### Your goal
Carry none of the pictures over; set down the material below exactly.

### Raw data
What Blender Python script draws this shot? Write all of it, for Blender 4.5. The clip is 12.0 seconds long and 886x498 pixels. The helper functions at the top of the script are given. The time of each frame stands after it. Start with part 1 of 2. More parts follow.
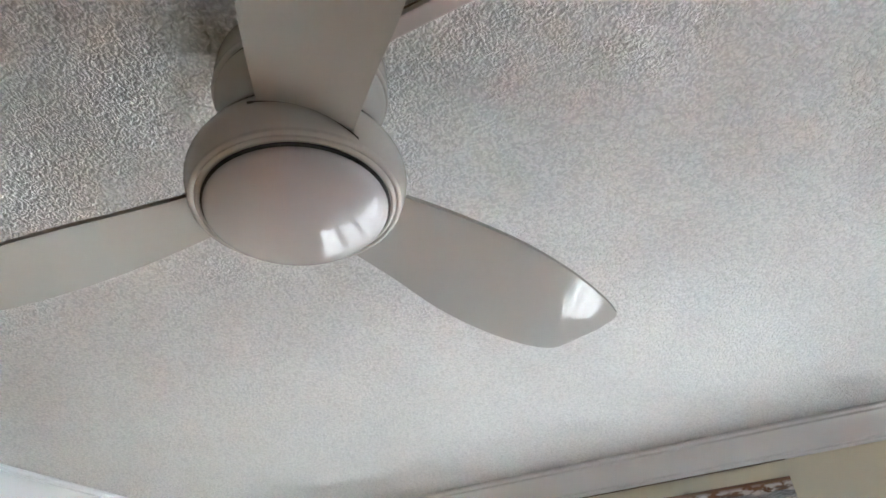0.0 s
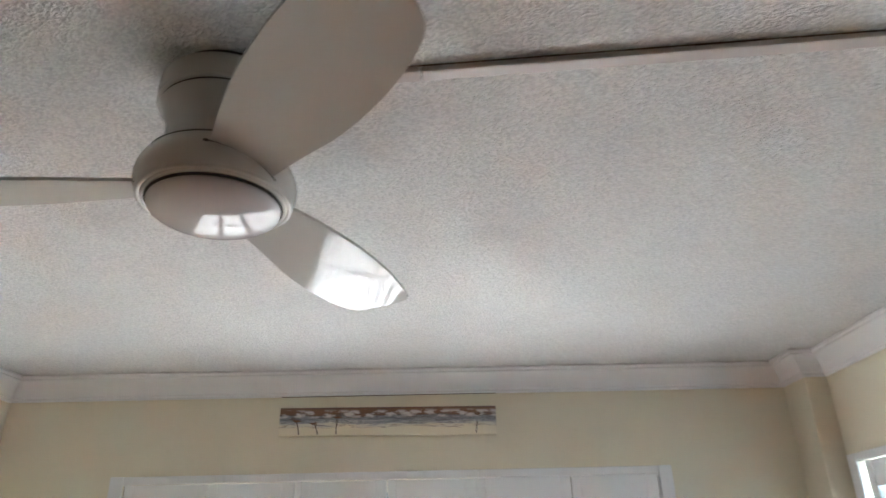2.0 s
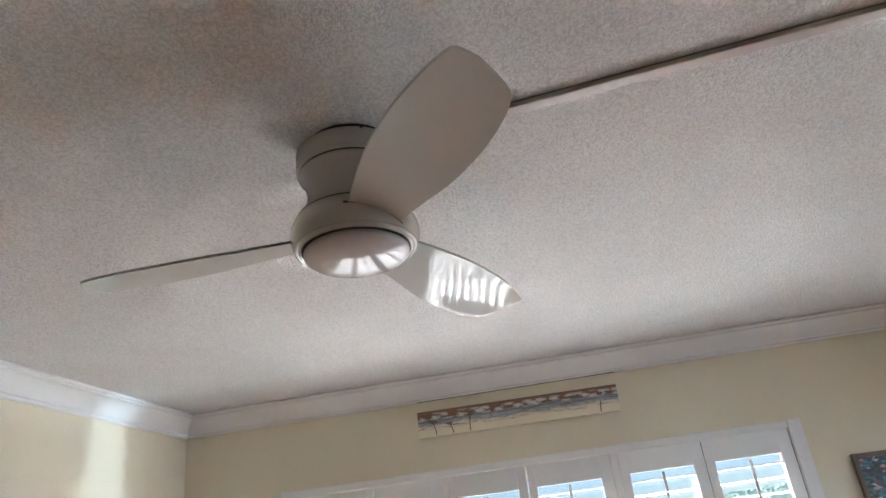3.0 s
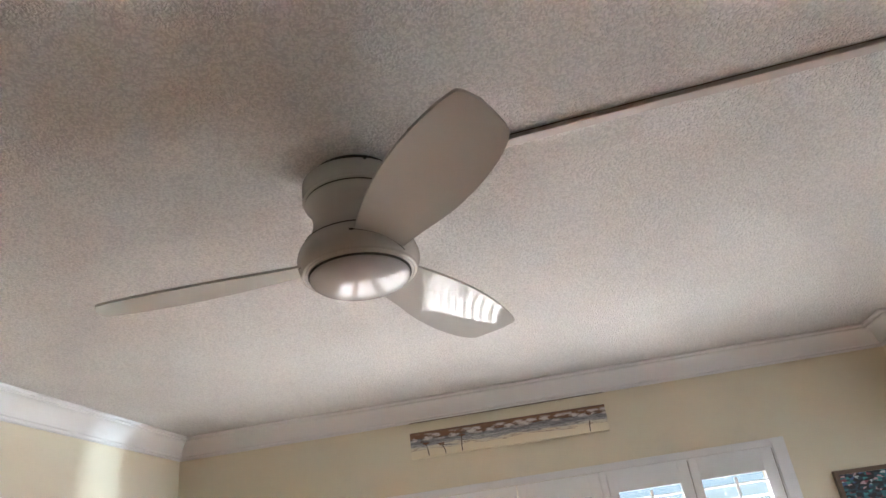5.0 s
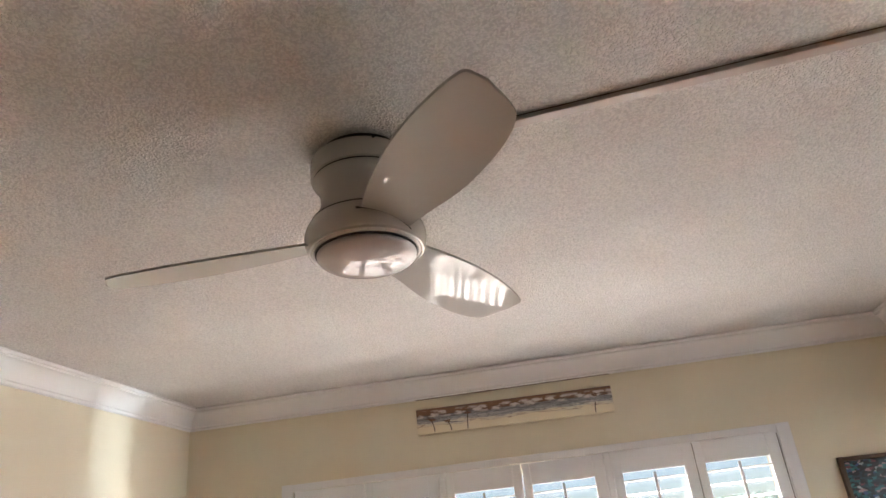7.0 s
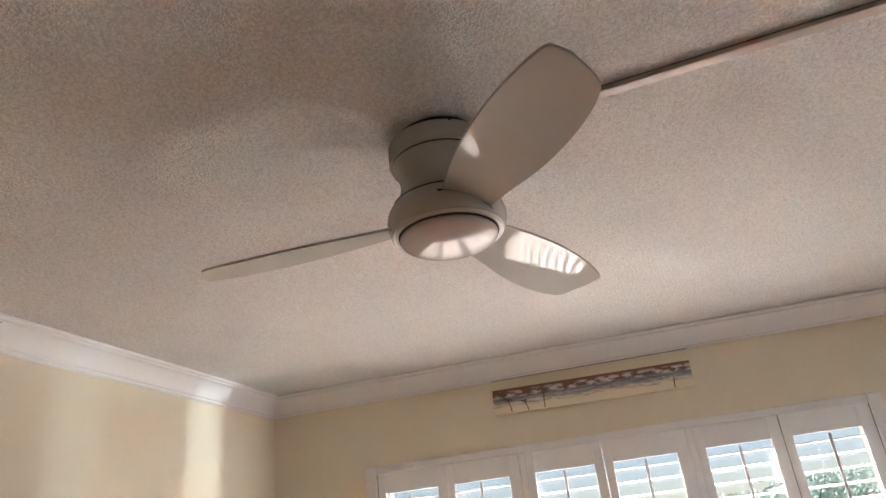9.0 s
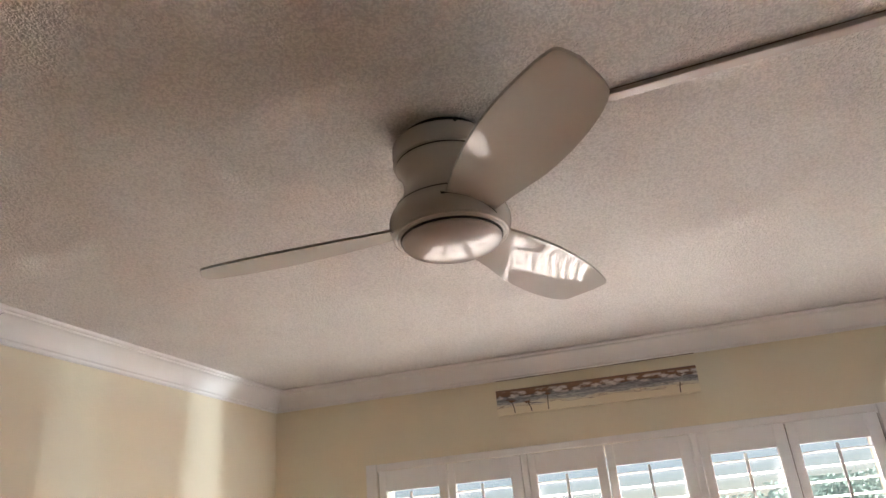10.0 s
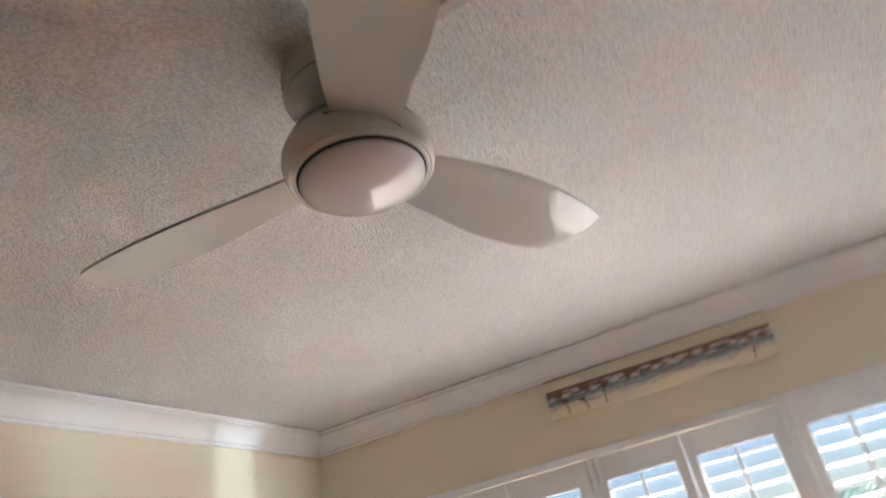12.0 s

### Solution to the problem
What Blender Python script draws this shot? Write all of it, for Blender 4.5. The clip is 12.0 seconds long and 886x498 pixels. The helper functions at the top of the script are given. The time of each frame stands after it. Start with part 1 of 2. More parts follow.
0.0 s
2.0 s
3.0 s
5.0 s
7.0 s
9.0 s
10.0 s
12.0 s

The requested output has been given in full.